Date of Award

Fall 2015

Project Type


Program or Major

Civil Engineering

Degree Name

Master of Science

First Advisor

M. Robin Collins

Second Advisor

Thomas P. Ballestero

Third Advisor

James P. Malley


This study collected removal data for four EPA regulated trihalomethanes (chloroform, bromodichloromethane, dibromochloromethane, and bromoform) for a pilot scale horizontal in-line diffused aeration (HILDA) system under various design and operational variables. Design variables included water flow rate, air to water (A:W) ratio, reactor length, pressure, trihalomethane (THM) speciation and mixer type.

A HILDA system that could remove THMs from a pressurized piping system was developed and an air-water mixing expression was used to model the treatment performance when using Komax static in-line mixers in the system. The models can be used to predict the mixing intensity needed to achieve a certain total THM removal in the system. Models for total THM removal were created for A:W ratios of 5:1, 10:1, and 20:1, with an influent THM speciation of approximately 70% chloroform and 10% each of the other three species, and at a temperature and pressure reasonably close to 20 °C and 40 PSI, respectively. Models were also developed for each THM species, allowing for the prediction of the needed mixing intensity even if the influent speciation varies. Once a value of mixing intensity is predicted, an air-water mixer configuration can be determined.

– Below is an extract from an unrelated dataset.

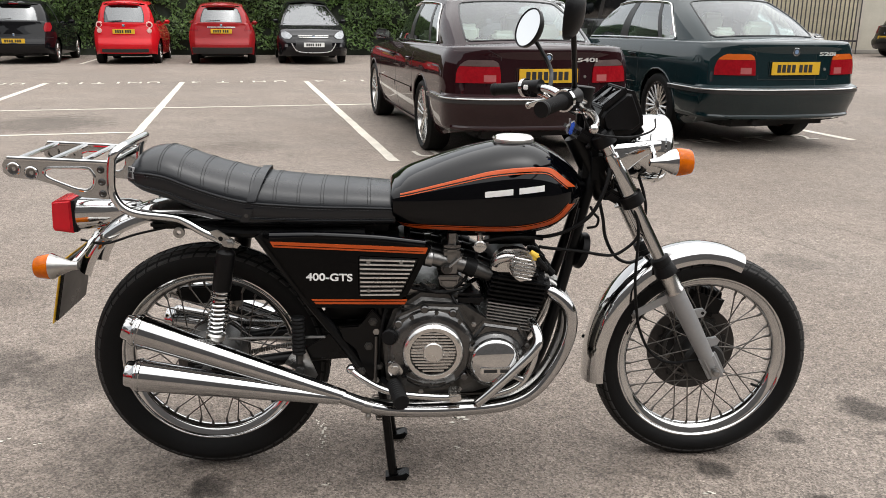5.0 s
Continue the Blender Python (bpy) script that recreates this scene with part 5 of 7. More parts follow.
# headlamp: chrome bowl, rim and glass
bm = B()
HL = V(1.152, C, 0.898)
lathe(bm, [(-0.08, 0.0), (-0.078, 0.022), (-0.068, 0.046), (-0.052, 0.064), (-0.032, 0.077), (-0.01, 0.0855), (0.012, 0.089), (0.03, 0.089), (0.04, 0.088)], HL, (1, 0, -0.06), 40, False)
lamp = bp("headlamp", bm, CHROME, label="round chrome headlamp", front=True)
bm = B()
ring_shape(bm, [(0.032, 0.0885), (0.036, 0.0915), (0.045, 0.0905), (0.054, 0.086), (0.058, 0.079), (0.046, 0.079)], HL, (1, 0, -0.06), 40)
bp("headlamp_rim", bm, CHROME, lamp, front=True)
bm = B()
lathe(bm, [(0.052, 0.079), (0.063, 0.06), (0.072, 0.03), (0.075, 0.0)], HL, (1, 0, -0.06), 40)
bp("headlamp_glass", bm, LAMP_GLASS, lamp, front=True)
for sg in (-1, 1):
    bm = B()
    y = C + sg * 0.086
    rings = []
    for x, zc, hh, hw in ((1.05, 0.872, 0.048, 0.012), (1.07, 0.879, 0.045, 0.016), (1.1, 0.893, 0.034, 0.017), (1.13, 0.906, 0.022, 0.016), (1.155, 0.914, 0.016, 0.014), (1.172, 0.917, 0.012, 0.011)):
        rings.append([V(x, y + math.cos(a) * hw, zc + math.copysign(abs(math.sin(a)) ** 0.8, math.sin(a)) * hh) for a in [2 * math.pi * k / 20 for k in range(20)]])
    loft(bm, rings)
    bp("headlamp_bracket", bm, CHROME, lamp, front=True)
    bm = B()
    s2 = V(1.126, C + sg * 0.262, 0.904)
    tube(bm, [V(1.15, C + sg * 0.09, 0.914), V(1.13, C + sg * 0.17, 0.91), V(1.104, C + sg * 0.258, 0.903)], 0.007, 10)
    ind = bp("front_indicator", bm, CHROME, label="amber indicator in a chrome cone", front=True)
    bm = B()
    lathe(bm, [(-0.034, 0.0085), (-0.022, 0.0105), (-0.01, 0.0135), (0.016, 0.028), (0.024, 0.0308), (0.028, 0.0312)], s2, (1, 0, 0.02), 24)
    bp("indicator_cone", bm, CHROME, ind, front=True)
    bm = B()
    lathe(bm, [(0.027, 0.0312), (0.03, 0.0325), (0.04, 0.0325), (0.06, 0.0295), (0.064, 0.0265), (0.065, 0.0)], s2, (1, 0, 0.02), 24)
    bp("indicator_lens", bm, LENS_AMBER, ind, "amber lens", front=True)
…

Adding turbulence is required in order to reach saturation THM removals especially at lower flow rates. Turbulence can be created by increasing the flow rate, increasing the A:W ratio, increasing the mixing length, decreasing the reactor diameter, or adding a static mixer into the system.

When using Komax static in-line mixers to facilitate air-water mixing, significant variables included air flow rate, water flow rate, and length, which had contributions to THM removal of 81.0%, 12.7%, and 3.3%, respectively, with a 3% contribution from error. When comparing systems at 25 PSI and 40 PSI for a 10:1 A:W ratio, pressure was found to have little contribution to the overall % removals of THMs.